Billie served as president of the Ladies Auxiliary for the Willamette Valley Chapter Optometric Association. She has served with the Assistance League of Corvallis and has been a member of the Daughters of the American Revolution. Her interest in genealogy began in 1980, when she wanted to learn more about some watches that had belonged to her father. She researched Bob’s history for his induction into the Sons of the American Revolution. His ancestors included some Puritans who came from England in the early 1600s and helped start Windsor, Connecticut. For membership in both the DAR and the SAR, you have to prove every generation from the current year back to the time of the revolution. Billie also found a number of ways to express her creativity. Her talents include painting, cross stitch, needlepoint, stained glass, and many other kinds of crafts.

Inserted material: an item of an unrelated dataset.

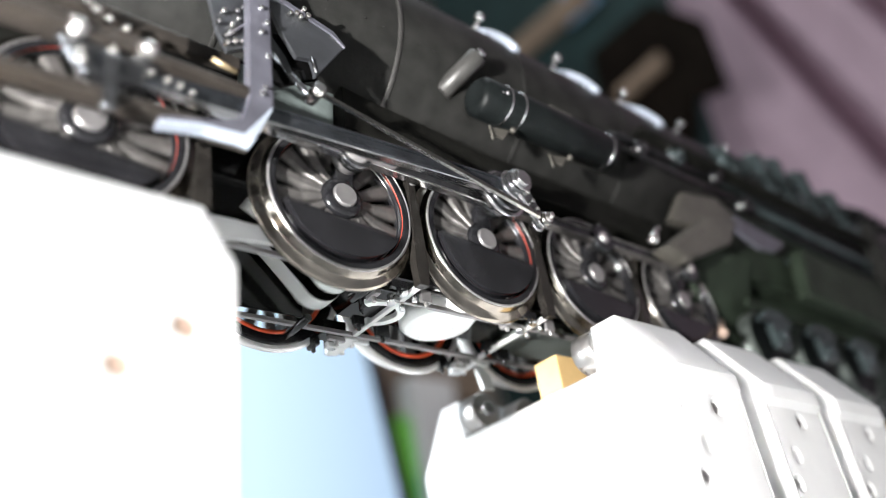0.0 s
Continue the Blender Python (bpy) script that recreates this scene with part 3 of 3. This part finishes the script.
# handrail, posts and boiler pipes
bm = B()
tube(bm, (-60, -3.3, 38.6), (96, -3.3, 38.6), 0.4, n=10)
part("handrail", bm, BLACK, loco, "thin black handrail")
for x in (2, 26, 44, 62, 80, 96):
    bm = B()
    tube(bm, (x, -1.9, 38.4), (x, -4.6, 40.3), 0.4, n=10)
    ball(bm, (x, -4.8, 40.5), 0.85)
    part("handrail_post", bm, CHROME, loco, "bright handrail post")
for x in (29, 49, 68):
    bm = B()
    sweep(bm, [(x + i * 0.25, BY + (BR + 0.5) * math.cos(radians(95 + i * 4)), BZ + (BR + 0.5) * math.sin(radians(95 + i * 4))) for i in range(18)], 0.75)
    part("sand_pipe", bm, SANDPIPE, loco, "curved sand pipe over the boiler")

# firebox, ash pan, cab
bm = B()
prism_x(bm, [(-1.4, 10), (-3.0, 22), (-2.6, 30), (8, 33), (14, 33), (24, 30), (24.8, 22), (23.2, 10)], 84, 152, 0.8)
part("firebox", bm, OLIVE, loco, "olive-black firebox side")
bm = B()
prism(bm, [(55.8, 4.4), (73.5, 15.5), (84.5, 17.6), (79.0, 10.9), (61.8, 3.0)], -6.8, -3.2, 1.2)
casing = part("step_casing", bm, LAGGING, loco, "grey step casing under the firebox")
bm = B()
prism(bm, [(84.5, 18.6), (101.5, 16.8), (96.0, 13.4), (90.0, 12.6), (82.0, 14.8)], -6.6, -5.6, 0.4)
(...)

As active promoters of BCF, Bob and Billie decided to do something a little different when they established a named fund. There were already a number of funds providing scholarships to attend college, but they wanted to honor those young kids who had accomplished significant character deeds but whose kind works too often go unnoticed. The scholarship is awarded to youth aged 8 to 18 who have demonstrated exceptional acts of courage, bravery, and/or altruism by their personal actions

Three recipients shared the first Holcomb Hall of Fame Award. According to an article in the Corvallis Gazette-Times, three Crescent Valley High School students—Tira Heartsong, Sofia Pospisil, and Jake Pratt—were on their way home from school when they saw a car on fire. They stopped to try to put out the fire, then helped the car’s owner save his belongings from the burning car and escorted him to safety.

“Those three kids chose to do something right,” Bob said. “We want to recognize those kinds of individuals. The press carries everything that is wrong with kids. We don’t get enough attention on the kids who have character or accomplish something.”

The Bob & Billie Holcomb Family Youth Hall of Fame Fund also annually funds a scholarship to the recipient of the Boys & Girls Club of Corvallis Youth of the Year award.